▶ DATA EXTRACT
<<<<
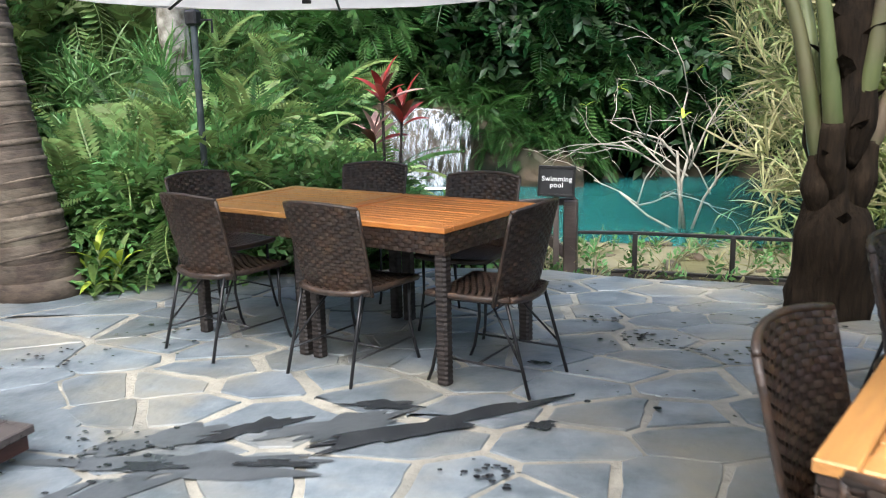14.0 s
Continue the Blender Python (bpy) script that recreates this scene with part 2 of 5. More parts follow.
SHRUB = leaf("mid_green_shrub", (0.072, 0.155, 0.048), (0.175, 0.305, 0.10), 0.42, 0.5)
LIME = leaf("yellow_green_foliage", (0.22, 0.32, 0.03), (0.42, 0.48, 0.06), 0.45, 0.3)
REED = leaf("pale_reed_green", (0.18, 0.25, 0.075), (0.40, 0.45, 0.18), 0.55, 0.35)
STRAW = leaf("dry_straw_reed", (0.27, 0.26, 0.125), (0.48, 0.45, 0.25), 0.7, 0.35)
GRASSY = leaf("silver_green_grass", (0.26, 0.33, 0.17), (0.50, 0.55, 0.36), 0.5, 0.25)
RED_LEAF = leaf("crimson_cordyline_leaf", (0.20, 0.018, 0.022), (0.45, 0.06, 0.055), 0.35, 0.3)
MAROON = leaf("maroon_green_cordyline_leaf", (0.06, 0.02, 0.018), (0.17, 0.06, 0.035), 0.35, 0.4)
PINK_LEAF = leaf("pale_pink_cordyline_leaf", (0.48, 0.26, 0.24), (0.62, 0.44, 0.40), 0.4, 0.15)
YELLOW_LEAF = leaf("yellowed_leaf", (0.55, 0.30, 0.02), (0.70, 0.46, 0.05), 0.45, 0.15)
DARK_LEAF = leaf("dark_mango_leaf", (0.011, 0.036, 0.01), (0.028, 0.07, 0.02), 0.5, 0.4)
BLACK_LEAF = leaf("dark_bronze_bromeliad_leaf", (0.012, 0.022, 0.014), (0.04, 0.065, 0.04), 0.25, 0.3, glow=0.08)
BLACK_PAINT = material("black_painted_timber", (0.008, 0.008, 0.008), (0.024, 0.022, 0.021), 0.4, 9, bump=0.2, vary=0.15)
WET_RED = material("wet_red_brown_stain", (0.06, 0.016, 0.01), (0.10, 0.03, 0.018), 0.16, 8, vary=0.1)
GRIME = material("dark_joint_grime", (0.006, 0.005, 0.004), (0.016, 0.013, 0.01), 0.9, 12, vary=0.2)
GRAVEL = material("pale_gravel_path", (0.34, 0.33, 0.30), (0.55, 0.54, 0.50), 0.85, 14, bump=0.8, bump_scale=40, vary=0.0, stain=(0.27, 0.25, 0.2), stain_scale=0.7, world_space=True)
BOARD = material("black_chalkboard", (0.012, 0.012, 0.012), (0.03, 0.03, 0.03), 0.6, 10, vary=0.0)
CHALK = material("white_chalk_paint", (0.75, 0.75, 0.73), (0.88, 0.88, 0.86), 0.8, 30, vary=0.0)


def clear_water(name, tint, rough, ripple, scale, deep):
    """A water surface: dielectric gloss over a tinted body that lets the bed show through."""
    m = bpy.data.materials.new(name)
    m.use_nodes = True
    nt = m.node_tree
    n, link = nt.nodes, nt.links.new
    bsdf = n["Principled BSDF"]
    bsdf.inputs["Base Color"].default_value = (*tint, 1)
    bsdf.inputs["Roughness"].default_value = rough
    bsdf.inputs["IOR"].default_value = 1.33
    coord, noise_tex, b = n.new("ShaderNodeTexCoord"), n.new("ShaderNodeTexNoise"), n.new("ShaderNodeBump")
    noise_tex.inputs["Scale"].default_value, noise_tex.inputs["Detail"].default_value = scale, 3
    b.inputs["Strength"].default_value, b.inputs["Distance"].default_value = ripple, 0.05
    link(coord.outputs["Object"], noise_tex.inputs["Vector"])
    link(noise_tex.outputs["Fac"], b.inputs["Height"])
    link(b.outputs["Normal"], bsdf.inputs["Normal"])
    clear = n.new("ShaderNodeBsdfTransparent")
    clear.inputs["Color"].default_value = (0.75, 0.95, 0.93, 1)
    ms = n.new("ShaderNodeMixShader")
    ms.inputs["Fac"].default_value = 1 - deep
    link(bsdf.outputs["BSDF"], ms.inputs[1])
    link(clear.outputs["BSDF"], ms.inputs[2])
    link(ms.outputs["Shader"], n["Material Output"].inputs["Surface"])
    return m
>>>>
▶ WRITTEN INSTRUCTION
Your task is to repeat the data above exactly while excluding the pictures.

▶ RESPONSE TO THIS TASK
14.0 s
Continue the Blender Python (bpy) script that recreates this scene with part 2 of 5. More parts follow.
SHRUB = leaf("mid_green_shrub", (0.072, 0.155, 0.048), (0.175, 0.305, 0.10), 0.42, 0.5)
LIME = leaf("yellow_green_foliage", (0.22, 0.32, 0.03), (0.42, 0.48, 0.06), 0.45, 0.3)
REED = leaf("pale_reed_green", (0.18, 0.25, 0.075), (0.40, 0.45, 0.18), 0.55, 0.35)
STRAW = leaf("dry_straw_reed", (0.27, 0.26, 0.125), (0.48, 0.45, 0.25), 0.7, 0.35)
GRASSY = leaf("silver_green_grass", (0.26, 0.33, 0.17), (0.50, 0.55, 0.36), 0.5, 0.25)
RED_LEAF = leaf("crimson_cordyline_leaf", (0.20, 0.018, 0.022), (0.45, 0.06, 0.055), 0.35, 0.3)
MAROON = leaf("maroon_green_cordyline_leaf", (0.06, 0.02, 0.018), (0.17, 0.06, 0.035), 0.35, 0.4)
PINK_LEAF = leaf("pale_pink_cordyline_leaf", (0.48, 0.26, 0.24), (0.62, 0.44, 0.40), 0.4, 0.15)
YELLOW_LEAF = leaf("yellowed_leaf", (0.55, 0.30, 0.02), (0.70, 0.46, 0.05), 0.45, 0.15)
DARK_LEAF = leaf("dark_mango_leaf", (0.011, 0.036, 0.01), (0.028, 0.07, 0.02), 0.5, 0.4)
BLACK_LEAF = leaf("dark_bronze_bromeliad_leaf", (0.012, 0.022, 0.014), (0.04, 0.065, 0.04), 0.25, 0.3, glow=0.08)
BLACK_PAINT = material("black_painted_timber", (0.008, 0.008, 0.008), (0.024, 0.022, 0.021), 0.4, 9, bump=0.2, vary=0.15)
WET_RED = material("wet_red_brown_stain", (0.06, 0.016, 0.01), (0.10, 0.03, 0.018), 0.16, 8, vary=0.1)
GRIME = material("dark_joint_grime", (0.006, 0.005, 0.004), (0.016, 0.013, 0.01), 0.9, 12, vary=0.2)
GRAVEL = material("pale_gravel_path", (0.34, 0.33, 0.30), (0.55, 0.54, 0.50), 0.85, 14, bump=0.8, bump_scale=40, vary=0.0, stain=(0.27, 0.25, 0.2), stain_scale=0.7, world_space=True)
BOARD = material("black_chalkboard", (0.012, 0.012, 0.012), (0.03, 0.03, 0.03), 0.6, 10, vary=0.0)
CHALK = material("white_chalk_paint", (0.75, 0.75, 0.73), (0.88, 0.88, 0.86), 0.8, 30, vary=0.0)


def clear_water(name, tint, rough, ripple, scale, deep):
    """A water surface: dielectric gloss over a tinted body that lets the bed show through."""
    m = bpy.data.materials.new(name)
    m.use_nodes = True
    nt = m.node_tree
    n, link = nt.nodes, nt.links.new
    bsdf = n["Principled BSDF"]
    bsdf.inputs["Base Color"].default_value = (*tint, 1)
    bsdf.inputs["Roughness"].default_value = rough
    bsdf.inputs["IOR"].default_value = 1.33
    coord, noise_tex, b = n.new("ShaderNodeTexCoord"), n.new("ShaderNodeTexNoise"), n.new("ShaderNodeBump")
    noise_tex.inputs["Scale"].default_value, noise_tex.inputs["Detail"].default_value = scale, 3
    b.inputs["Strength"].default_value, b.inputs["Distance"].default_value = ripple, 0.05
    link(coord.outputs["Object"], noise_tex.inputs["Vector"])
    link(noise_tex.outputs["Fac"], b.inputs["Height"])
    link(b.outputs["Normal"], bsdf.inputs["Normal"])
    clear = n.new("ShaderNodeBsdfTransparent")
    clear.inputs["Color"].default_value = (0.75, 0.95, 0.93, 1)
    ms = n.new("ShaderNodeMixShader")
    ms.inputs["Fac"].default_value = 1 - deep
    link(bsdf.outputs["BSDF"], ms.inputs[1])
    link(clear.outputs["BSDF"], ms.inputs[2])
    link(ms.outputs["Shader"], n["Material Output"].inputs["Surface"])
    return m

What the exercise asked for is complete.